Prompt-Based Corrections: After generating your transcript, use prompt instructions to handle effects (“Replace extended vowel holds with standard spelling”) or ad-libs (“Flag all ad-libs in brackets for review”).

Even with imperfect source material, layering these approaches usually produces a usable core lyric set with minimal manual typing.

Export Strategies for Seamless Integration

How you export is just as important as how you transcribe. A mismatch in format or timestamp sync can break your workflow downstream.

Karaoke-specific: These setups demand precise timing—often within ±100ms. Choose platforms whose timestamp accuracy meets this threshold.
Social video editing: A little more tolerance is acceptable here. SRT or VTT with ±500ms is usually fine, as editors can nudge captions into place on the timeline.
Global publishing: If you’re preparing multilingual lyric videos, start with an English transcript, then apply automated translation that retains original timestamps. Tying translation directly to your initial transcript file ensures you never have to resync multiple language versions manually.

Having a tool that can output multiple formats, including subtitle-ready files and clean text, from the same source file is invaluable. I’ve found that the integrated export pipeline in SkyScribe keeps everything in sync no matter how many target formats I’m juggling.

Conclusion: AI Lyric Transcribers Make Karaoke and Social Video Easier

The modern AI lyric transcriber bridges a long-standing gap for hosts, curators, and editors: it turns a simple video link into clean, synced, ready-to-use lyrics—without the need for questionable downloads or extensive manual cleanup. By combining smart source selection, fast link processing, automated cleanup, and flexible resegmentation, you can move from “found the song” to “project-ready lyrics” in minutes.

Whether you’re lighting up a karaoke stage, curating a playlist with synced subtitles, or prepping social media lyric reels, adopting a link-based transcription workflow unlocks speed, compliance, and consistency in a way the old download-and-edit path never could.

FAQ

Q1: Can AI lyric transcribers handle live concert recordings? Yes, but accuracy can drop due to crowd noise and reverb. You may need to apply targeted cleanup or gain adjustments before processing.

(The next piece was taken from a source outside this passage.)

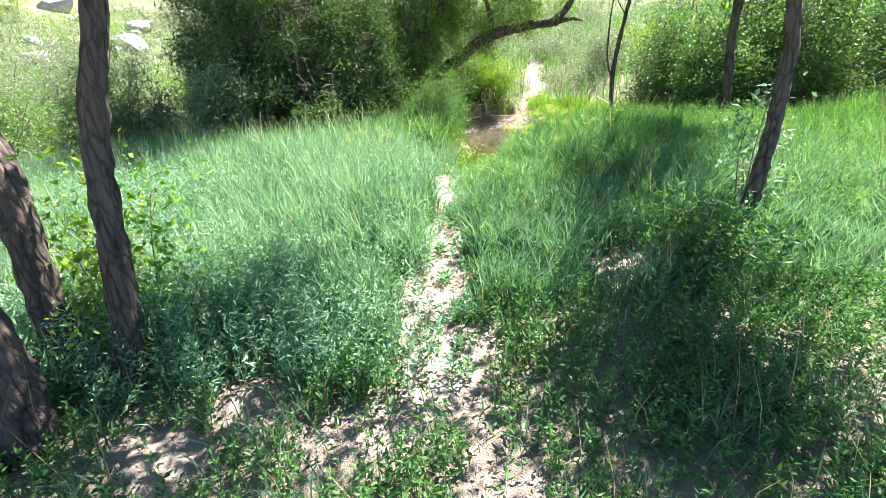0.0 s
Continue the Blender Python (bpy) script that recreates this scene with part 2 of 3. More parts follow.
def tube(points, radii, sides=7, rough=0.0, seed=0):
    """A round limb along points: vertices and quads, with an uneven skin."""
    P = np.asarray(points, float)
    n = len(P)
    r = np.interp(np.linspace(0, 1, n), np.linspace(0, 1, len(radii)), radii)
    d = np.gradient(P, axis=0)
    d /= np.linalg.norm(d, axis=1)[:, None] + 1e-9
    up = np.where(np.abs(d[:, 2:3]) > 0.9, np.array([[1.0, 0, 0]]), np.array([[0, 0, 1.0]]))
    a = np.cross(d, up)
    a /= np.linalg.norm(a, axis=1)[:, None] + 1e-9
    for i in range(1, n):
        a[i] = a[i - 1] - d[i] * (a[i - 1] @ d[i])
        a[i] /= np.linalg.norm(a[i]) + 1e-9
    c = np.cross(d, a)
    th = np.arange(sides) * 2 * np.pi / sides
    rr = r[:, None] * (1 + rough * (np.random.default_rng(seed).random((n, sides)) - 0.5) * 2)
    V = P[:, None] + rr[..., None] * (np.cos(th)[None, :, None] * a[:, None] + np.sin(th)[None, :, None] * c[:, None])
    V = V.reshape(-1, 3)
    i, j = np.meshgrid(np.arange(n - 1), np.arange(sides), indexing="ij")
    F = np.stack([i * sides + j, i * sides + (j + 1) % sides, (i + 1) * sides + (j + 1) % sides, (i + 1) * sides + j], -1).reshape(-1, 4)
    V = np.vstack([V, P[:1], P[-1:]])
    k = np.arange(sides)
    F = np.vstack([F, np.stack([(k + 1) % sides, k, np.full(sides, n * sides), np.full(sides, n * sides)], -1)])
    F[-sides:, 3] = F[-sides:, 2]
    tip = np.stack([(n - 1) * sides + k, (n - 1) * sides + (k + 1) % sides, np.full(sides, n * sides + 1)], -1)
    base = np.stack([(k + 1) % sides, k, np.full(sides, n * sides)], -1)
    return V, [F[:-sides], tip, base]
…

Q2: Is this the same as removing vocals from a song? No. Lyric transcription converts vocals into text, whereas vocal removal produces an instrumental track. They are distinct processes and require different tools.

Q3: What’s the best format for karaoke use? SRT or VTT are preferred since they preserve precise timestamps essential for on-screen highlighting and lyric cues.

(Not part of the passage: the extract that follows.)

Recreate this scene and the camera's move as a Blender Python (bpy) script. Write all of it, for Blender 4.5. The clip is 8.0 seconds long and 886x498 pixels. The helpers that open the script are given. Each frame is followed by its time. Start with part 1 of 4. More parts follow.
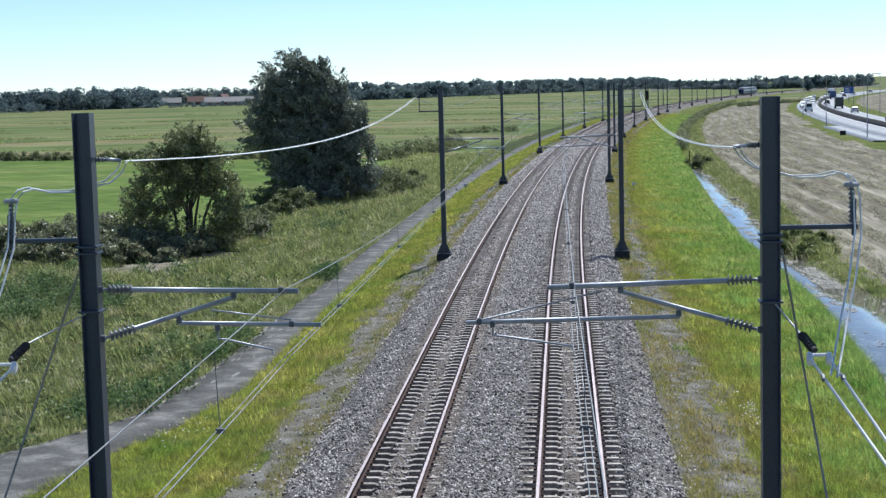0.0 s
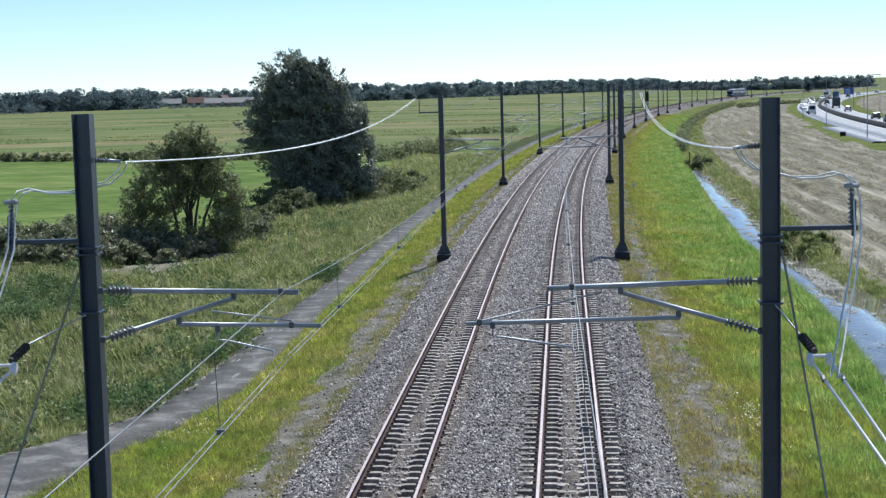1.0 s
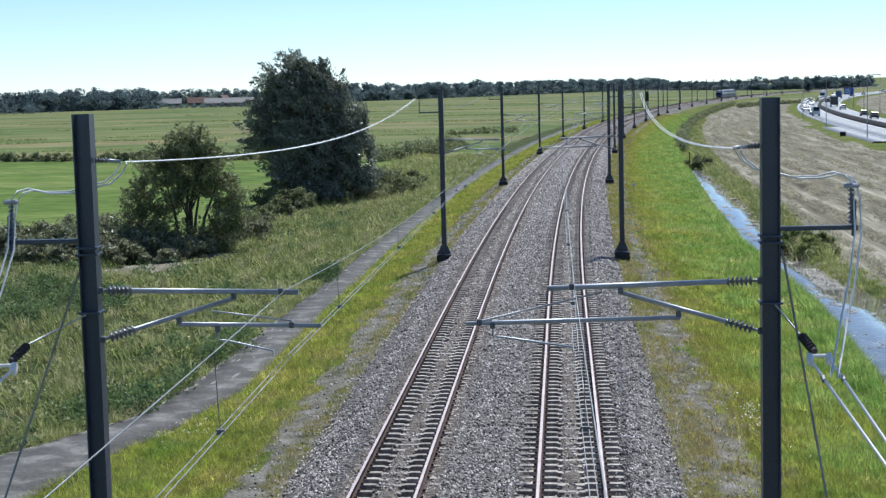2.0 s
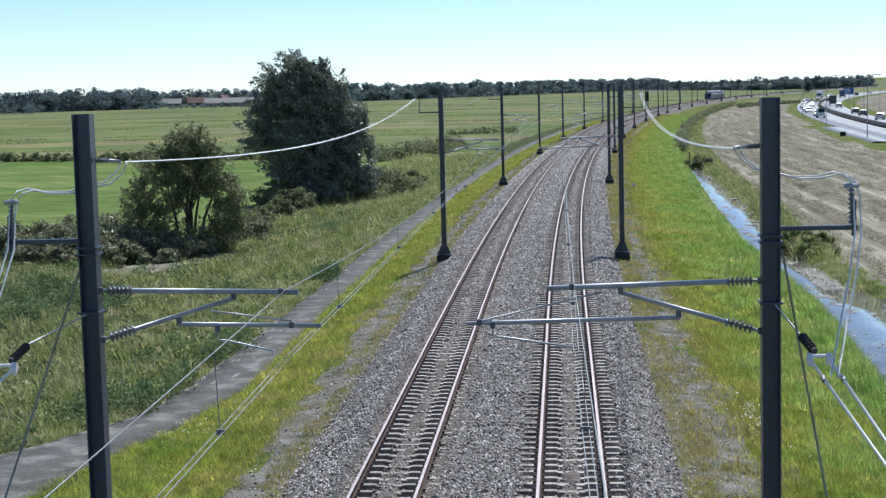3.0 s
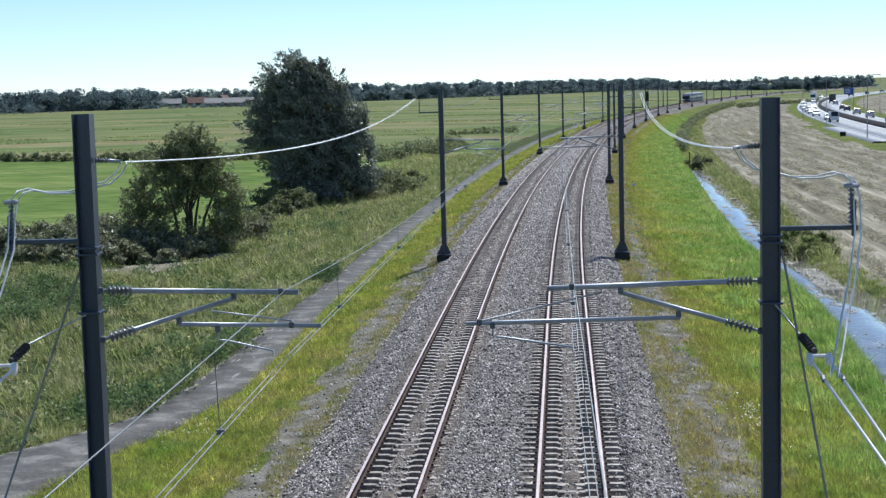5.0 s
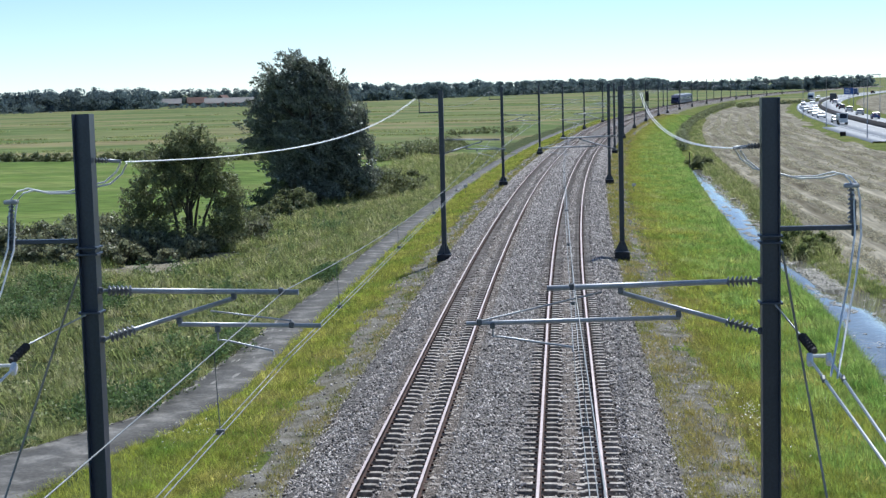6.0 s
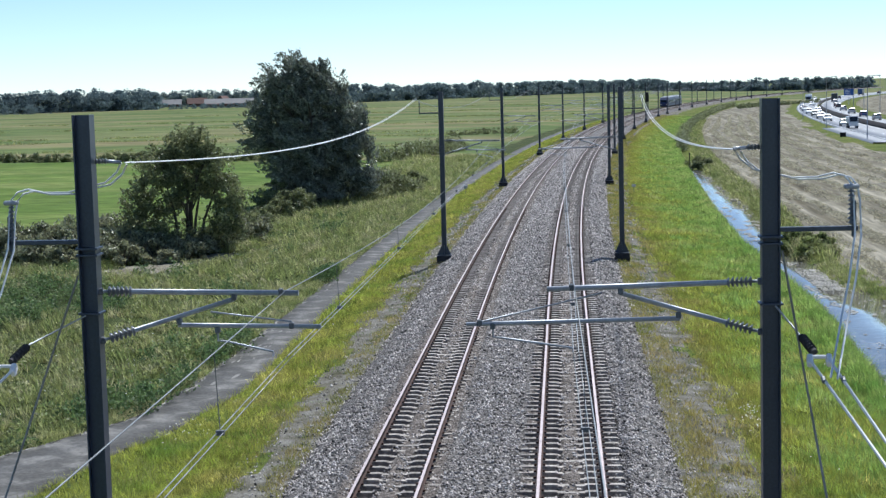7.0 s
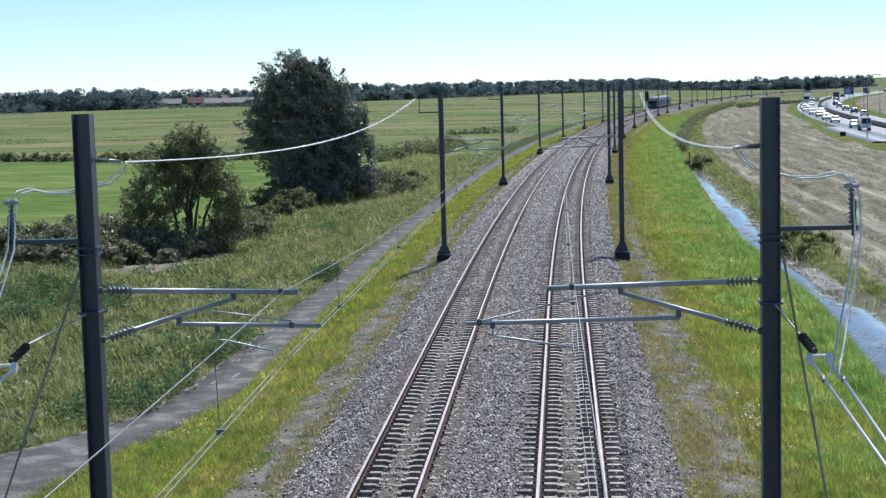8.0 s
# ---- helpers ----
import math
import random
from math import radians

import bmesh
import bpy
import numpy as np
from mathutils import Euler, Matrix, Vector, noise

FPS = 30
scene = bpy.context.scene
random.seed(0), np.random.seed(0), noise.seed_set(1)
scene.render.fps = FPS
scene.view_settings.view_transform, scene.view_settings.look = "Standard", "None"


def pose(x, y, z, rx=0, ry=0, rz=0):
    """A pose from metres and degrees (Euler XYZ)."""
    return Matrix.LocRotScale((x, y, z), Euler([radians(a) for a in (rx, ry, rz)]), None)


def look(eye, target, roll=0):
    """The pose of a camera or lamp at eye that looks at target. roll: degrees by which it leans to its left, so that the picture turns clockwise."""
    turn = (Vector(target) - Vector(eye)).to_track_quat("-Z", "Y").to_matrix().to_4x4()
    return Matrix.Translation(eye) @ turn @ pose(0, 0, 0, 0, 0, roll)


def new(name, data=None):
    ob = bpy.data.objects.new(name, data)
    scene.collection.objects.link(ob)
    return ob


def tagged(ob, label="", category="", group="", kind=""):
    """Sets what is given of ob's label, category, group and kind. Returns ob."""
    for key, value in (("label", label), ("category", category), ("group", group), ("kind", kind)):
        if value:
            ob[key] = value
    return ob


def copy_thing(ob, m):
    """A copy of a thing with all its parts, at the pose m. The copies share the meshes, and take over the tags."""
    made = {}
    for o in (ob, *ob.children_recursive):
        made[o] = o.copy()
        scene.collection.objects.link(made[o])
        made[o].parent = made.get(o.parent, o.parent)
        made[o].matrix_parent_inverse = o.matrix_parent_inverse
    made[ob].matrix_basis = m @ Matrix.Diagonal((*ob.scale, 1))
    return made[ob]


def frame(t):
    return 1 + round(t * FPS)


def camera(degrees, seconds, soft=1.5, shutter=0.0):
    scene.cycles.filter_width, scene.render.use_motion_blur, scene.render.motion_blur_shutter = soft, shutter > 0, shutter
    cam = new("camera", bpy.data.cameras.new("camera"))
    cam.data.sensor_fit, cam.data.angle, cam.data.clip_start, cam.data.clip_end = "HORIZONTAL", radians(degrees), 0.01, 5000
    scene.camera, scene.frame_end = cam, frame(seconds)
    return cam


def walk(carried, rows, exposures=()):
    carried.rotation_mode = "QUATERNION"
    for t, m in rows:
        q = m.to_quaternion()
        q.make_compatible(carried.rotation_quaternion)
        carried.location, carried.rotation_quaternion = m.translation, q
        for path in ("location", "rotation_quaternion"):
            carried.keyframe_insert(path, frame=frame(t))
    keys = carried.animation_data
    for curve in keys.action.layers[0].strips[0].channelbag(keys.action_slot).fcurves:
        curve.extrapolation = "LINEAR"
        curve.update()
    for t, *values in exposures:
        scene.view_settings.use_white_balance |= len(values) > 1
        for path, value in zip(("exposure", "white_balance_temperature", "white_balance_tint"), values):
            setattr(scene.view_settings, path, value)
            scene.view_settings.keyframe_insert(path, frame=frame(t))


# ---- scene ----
YAW, PITCH, ROLL = 4.44, 5.955, -1.45      # degrees: left of the straight track, down, leaning
EYE = (0.0, 0.0, 9.1)                      # rail head is z = 0


def view(pitch, yaw=YAW):
    a, b = radians(yaw), radians(pitch)
    d = Vector((-math.sin(a) * math.cos(b), math.cos(a) * math.cos(b), -math.sin(b)))
    return look(EYE, Vector(EYE) + 100 * d, ROLL)


cam = camera(31.5, 8.0, soft=1.4)
walk(cam, [(0.0, view(PITCH + 0.036)), (0.2, view(PITCH + 0.012)), (0.4, view(PITCH)), (6.9, view(PITCH)),
           (7.0, view(PITCH - 0.03)), (7.1, view(PITCH)), (8.0, view(PITCH))],
     [(0.0, 0.21, 5940, 7.5), (8.0, 0.21, 5940, 7.5)])

# ---- world, sun ----
SUN_AZ, SUN_EL = 17.5, 54.0                # degrees right of +y, above the horizon
world = bpy.data.worlds.new("world")
scene.world = world
world.use_nodes = True
wn = world.node_tree
sky = wn.nodes.new("ShaderNodeTexSky")
sky.sky_type, sky.sun_disc = "NISHITA", False
sky.sun_elevation, sky.sun_rotation = radians(SUN_EL), radians(SUN_AZ)
sky.air_density, sky.dust_density, sky.ozone_density = 0.62, 0.03, 3.0
wn.links.new(sky.outputs["Color"], wn.nodes["Background"].inputs["Color"])
wn.nodes["Background"].inputs["Strength"].default_value = 0.112
sun = new("sun", bpy.data.lights.new("sun", "SUN"))
sun.data.energy, sun.data.angle, sun.data.color = 5.0, radians(0.53), (1.0, 0.97, 0.92)
sun_way = Vector((math.sin(radians(SUN_AZ)) * math.cos(radians(SUN_EL)),
                  math.cos(radians(SUN_AZ)) * math.cos(radians(SUN_EL)), math.sin(radians(SUN_EL))))
sun.matrix_world = look(sun_way * 50, (0, 0, 0))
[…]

Q4: How do I normalize lyrics that contain slang or contractions? Use AI prompts to expand contractions (“don’t” → “do not”) or consolidate repetitive ad-libs into a consistent bracketed form for easier reading.

Q5: Are link-based transcriptions legal for all uses? They avoid downloading copyrighted media, which can be a safer practice, but you should still ensure your end use complies with licensing and distribution laws for the lyrics.